Oh, and no photos allowed, you’re cooler than that.
Holzmarktstraße 2510243 | fame@katerschmaus.de | +49 30 510 521 34
Kronenhalle | Zurich
A haven of art and comfort, Zurich’s Kronenhalle is a restaurant and bar with an astonishing display of 20thcentury art by the likes of Chagall, Mirò, Picasso, Braque and Matisse, that all belonged to one man, silk magnate Gustav Zumsteg. Since its opening in 1924, the restaurant has always been a refuge for art and allegedly a haven for figures such as Coco Chanel, Yves Saint Laurent, Pablo Picasso and Alberto Giacometti. Today its elegant menu complements the restaurant’s interior; minced veal ‘kronenhalle’ style, Chateaubriand and mousse au Chocolat to name a few.
The restaurant continues to attract an eclectic mix of people and is quickly becoming a hip hangout for Zurich’s students and its creative elite.
Rämistrasse 4, 8001 | +41 44 262 99 00
Nose2tail | Copenhagen
Valkendorfsgade 22, 1151 København K
Introducing, ‘Copenhagen’s first sustainable gastro pub’, a cosy, candlelit haven for all meat lover’s, set within the Kødbyen area of Vesterbro in Copenhagen –the ‘Meat Packing District’ - and in what was a former butcher’s house.

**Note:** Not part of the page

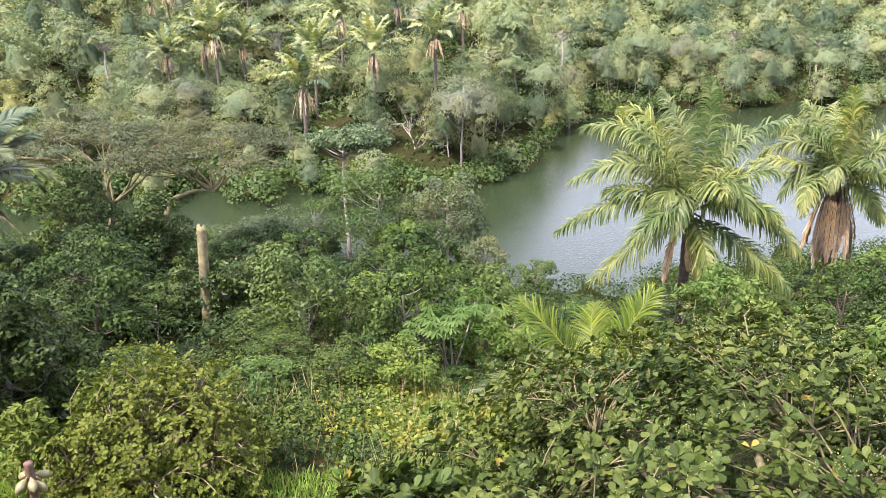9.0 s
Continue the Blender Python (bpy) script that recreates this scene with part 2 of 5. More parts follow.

Inspired by the British phenomenon River Cottage, the restaurant prides itself for using locally sourced produce and evolves around sustainability, using every part of the slaughtered animal (hence its name, nose to tail) to minimise waste. The menu is divided into three sections, the fish, entrails and the animal. No hidden agendas just honest, tasty, eco friendly food that gives a modern twist to the pub classics. Organic free range pulled pork, organic burgers made from free range beef, deviled organic free range eggs, to name a few. And if that wasn’t enough, the restaurant houses a great selection of local, Danish beers too.